# DATA EXCERPT
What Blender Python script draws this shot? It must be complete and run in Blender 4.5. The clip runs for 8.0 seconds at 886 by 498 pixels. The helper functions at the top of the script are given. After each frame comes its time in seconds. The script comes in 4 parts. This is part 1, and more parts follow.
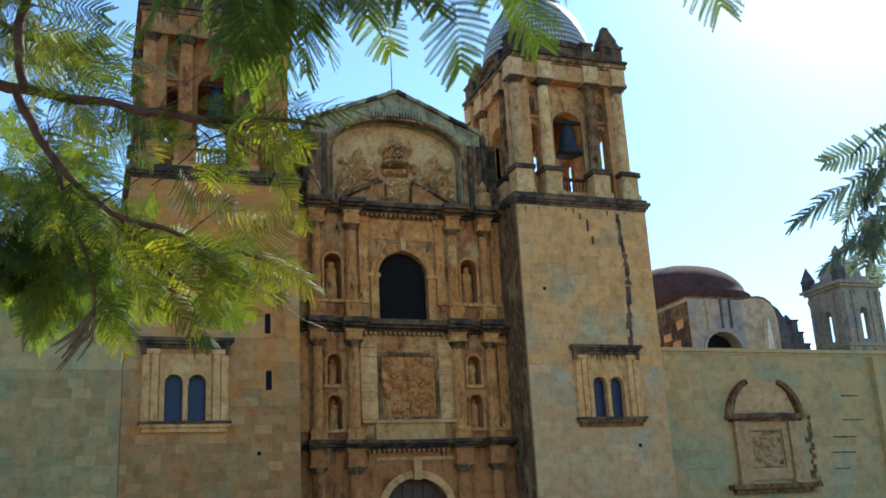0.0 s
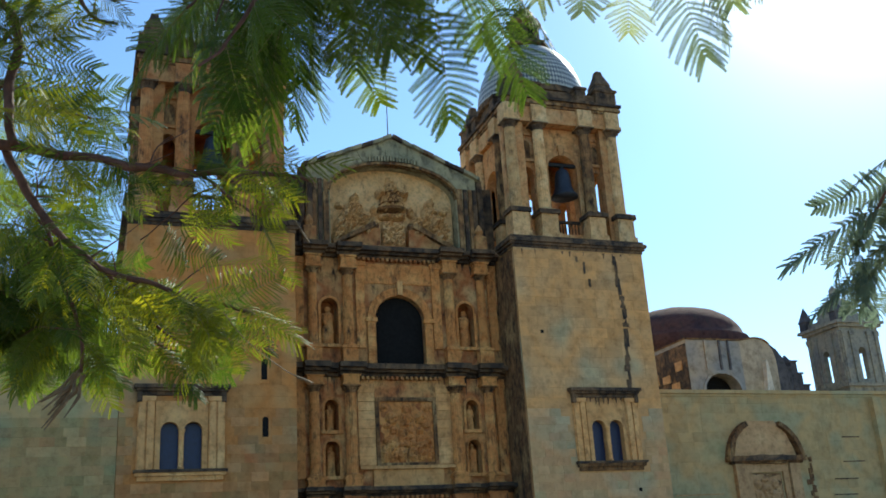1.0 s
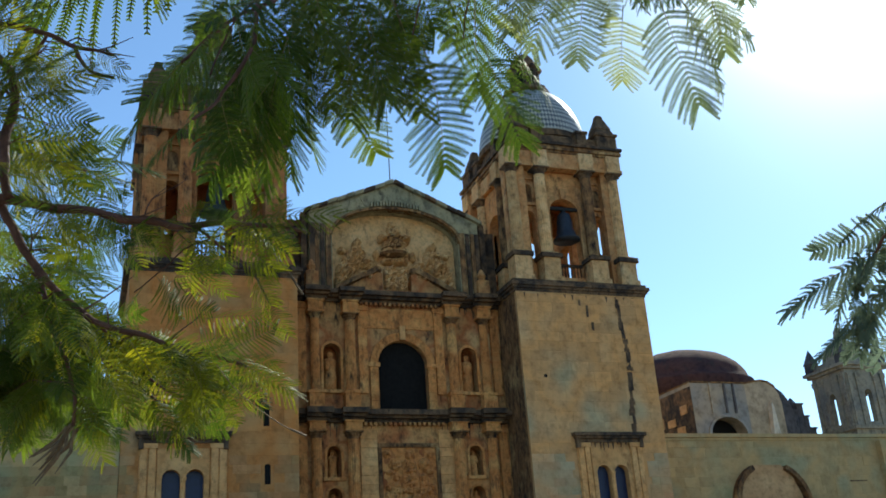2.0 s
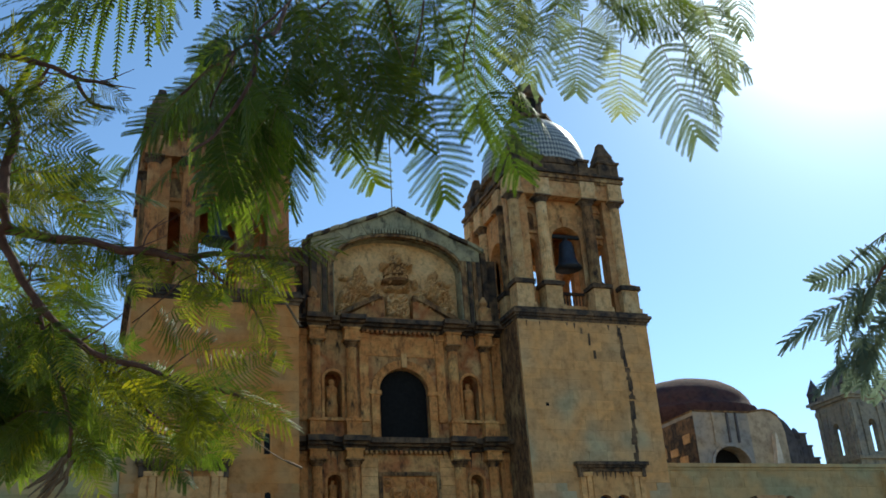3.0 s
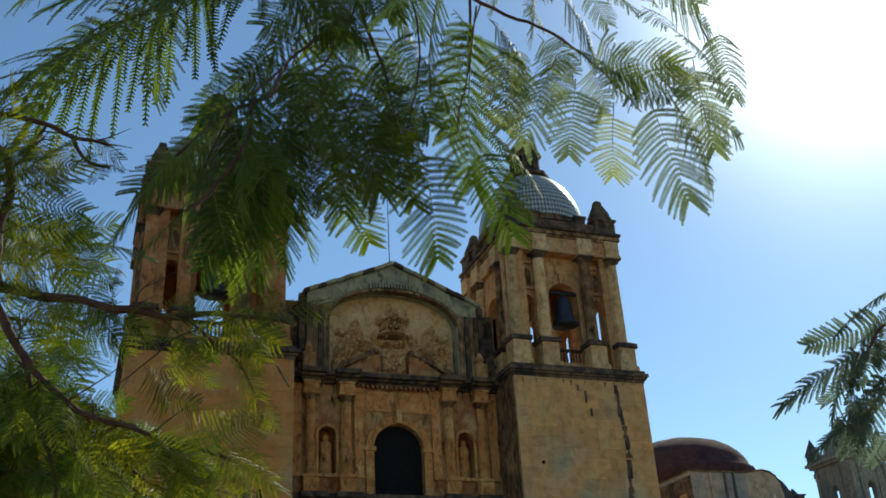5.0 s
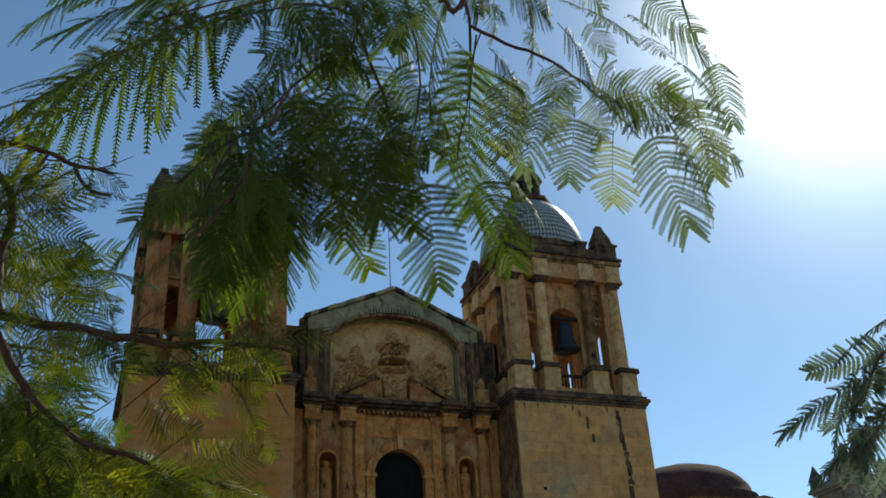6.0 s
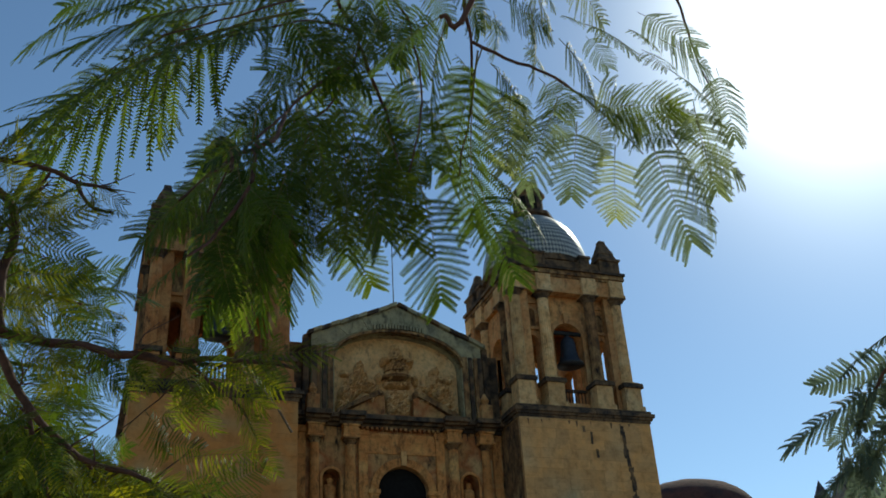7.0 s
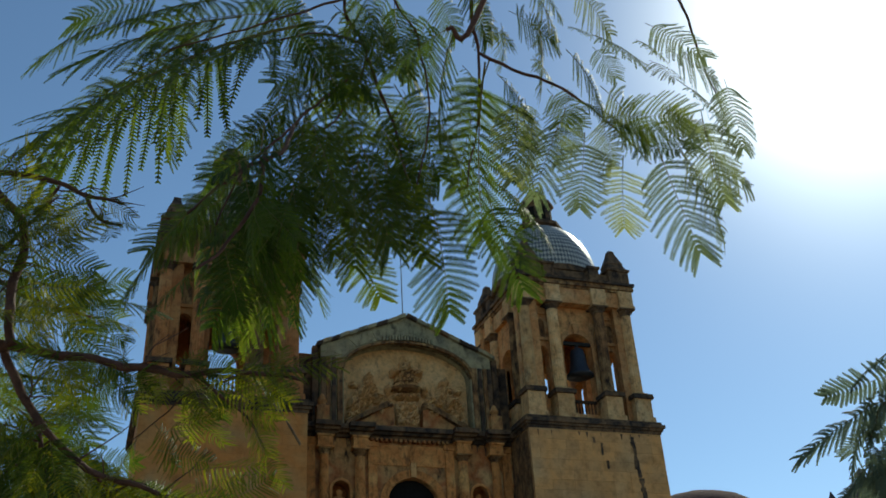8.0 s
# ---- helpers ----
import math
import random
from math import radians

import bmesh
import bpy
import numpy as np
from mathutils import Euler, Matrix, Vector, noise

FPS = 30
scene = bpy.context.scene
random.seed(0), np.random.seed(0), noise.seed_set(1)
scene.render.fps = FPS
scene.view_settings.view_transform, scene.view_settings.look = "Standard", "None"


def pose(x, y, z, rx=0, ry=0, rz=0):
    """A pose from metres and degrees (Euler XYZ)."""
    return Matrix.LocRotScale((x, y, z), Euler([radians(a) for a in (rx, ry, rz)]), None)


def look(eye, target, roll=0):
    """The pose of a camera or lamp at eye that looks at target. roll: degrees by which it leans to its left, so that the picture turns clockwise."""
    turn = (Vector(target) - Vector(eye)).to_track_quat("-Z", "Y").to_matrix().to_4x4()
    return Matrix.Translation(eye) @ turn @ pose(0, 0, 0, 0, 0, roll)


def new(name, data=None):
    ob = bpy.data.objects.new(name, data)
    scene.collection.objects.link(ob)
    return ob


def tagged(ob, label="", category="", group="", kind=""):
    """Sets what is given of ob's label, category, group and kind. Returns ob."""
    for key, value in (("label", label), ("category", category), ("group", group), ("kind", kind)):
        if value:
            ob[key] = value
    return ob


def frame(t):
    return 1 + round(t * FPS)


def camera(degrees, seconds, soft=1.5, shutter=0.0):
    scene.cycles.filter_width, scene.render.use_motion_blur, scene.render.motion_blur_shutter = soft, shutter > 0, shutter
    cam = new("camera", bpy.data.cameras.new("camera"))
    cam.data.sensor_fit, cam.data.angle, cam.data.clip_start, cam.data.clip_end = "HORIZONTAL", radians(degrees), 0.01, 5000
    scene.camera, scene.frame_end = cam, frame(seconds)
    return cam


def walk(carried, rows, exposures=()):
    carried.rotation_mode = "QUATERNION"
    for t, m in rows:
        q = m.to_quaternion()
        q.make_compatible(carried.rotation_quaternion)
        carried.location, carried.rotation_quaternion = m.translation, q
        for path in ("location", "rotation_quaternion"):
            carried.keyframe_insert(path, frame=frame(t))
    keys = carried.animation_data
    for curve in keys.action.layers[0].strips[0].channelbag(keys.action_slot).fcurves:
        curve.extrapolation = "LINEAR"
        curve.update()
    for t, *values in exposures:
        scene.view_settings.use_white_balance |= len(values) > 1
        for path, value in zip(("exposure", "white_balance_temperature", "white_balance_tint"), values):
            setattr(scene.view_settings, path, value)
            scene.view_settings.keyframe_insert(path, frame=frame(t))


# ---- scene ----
cam = camera(48.9, 8.0, soft=1.7)
walk(cam, [
    (0, look((-14.009, -41.569, 1.985), (-10.661, -32.574, 4.792), -3.00)),
    (0.5, look((-13.999, -41.575, 1.994), (-10.640, -32.654, 5.013), -3.29)),
    (1, look((-13.992, -41.582, 2.002), (-10.639, -32.732, 5.231), -3.62)),
    (1.5, look((-13.982, -41.586, 2.009), (-10.659, -32.813, 5.472), -3.90)),
    (3, look((-13.966, -41.600, 2.022), (-10.706, -32.994, 5.937), -3.83)),
    (3.5, look((-13.965, -41.603, 2.024), (-10.722, -33.042, 6.049), -3.56)),
    (4, look((-13.961, -41.606, 2.027), (-10.718, -33.102, 6.170), -3.50)),
    (4.5, look((-13.958, -41.610, 2.031), (-10.714, -33.177, 6.316), -3.42)),
    (6, look((-13.956, -41.621, 2.039), (-10.760, -33.365, 6.689), -3.41)),
    (6.5, look((-13.957, -41.621, 2.040), (-10.788, -33.401, 6.773), -3.52)),
    (7, look((-13.954, -41.619, 2.040), (-10.804, -33.427, 6.832), -3.63)),
    (7.5, look((-13.953, -41.620, 2.041), (-10.839, -33.450, 6.895), -3.67)),
    (8, look((-13.952, -41.620, 2.041), (-10.901, -33.451, 6.936), -3.60)),
], exposures=[(0.0, 0.98, 6200, -1), (0.5, 0.84, 6230, -1), (1.0, 0.74, 6250, -2), (1.5, 0.6, 6320, -2), (3.0, 0.33, 6380, -2), (4.5, 0.1, 6530, -4), (6.0, -0.17, 6630, -4), (8.0, -0.28, 6650, -4)])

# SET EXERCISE
Will you return exactly the lines above from the one with "return Matrix.Translation(eye) @" down to the one with "for curve in", counting both as part of the range?

# EXERCISE ANSWER
    return Matrix.Translation(eye) @ turn @ pose(0, 0, 0, 0, 0, roll)


def new(name, data=None):
    ob = bpy.data.objects.new(name, data)
    scene.collection.objects.link(ob)
    return ob


def tagged(ob, label="", category="", group="", kind=""):
    """Sets what is given of ob's label, category, group and kind. Returns ob."""
    for key, value in (("label", label), ("category", category), ("group", group), ("kind", kind)):
        if value:
            ob[key] = value
    return ob


def frame(t):
    return 1 + round(t * FPS)


def camera(degrees, seconds, soft=1.5, shutter=0.0):
    scene.cycles.filter_width, scene.render.use_motion_blur, scene.render.motion_blur_shutter = soft, shutter > 0, shutter
    cam = new("camera", bpy.data.cameras.new("camera"))
    cam.data.sensor_fit, cam.data.angle, cam.data.clip_start, cam.data.clip_end = "HORIZONTAL", radians(degrees), 0.01, 5000
    scene.camera, scene.frame_end = cam, frame(seconds)
    return cam


def walk(carried, rows, exposures=()):
    carried.rotation_mode = "QUATERNION"
    for t, m in rows:
        q = m.to_quaternion()
        q.make_compatible(carried.rotation_quaternion)
        carried.location, carried.rotation_quaternion = m.translation, q
        for path in ("location", "rotation_quaternion"):
            carried.keyframe_insert(path, frame=frame(t))
    keys = carried.animation_data
    for curve in keys.action.layers[0].strips[0].channelbag(keys.action_slot).fcurves:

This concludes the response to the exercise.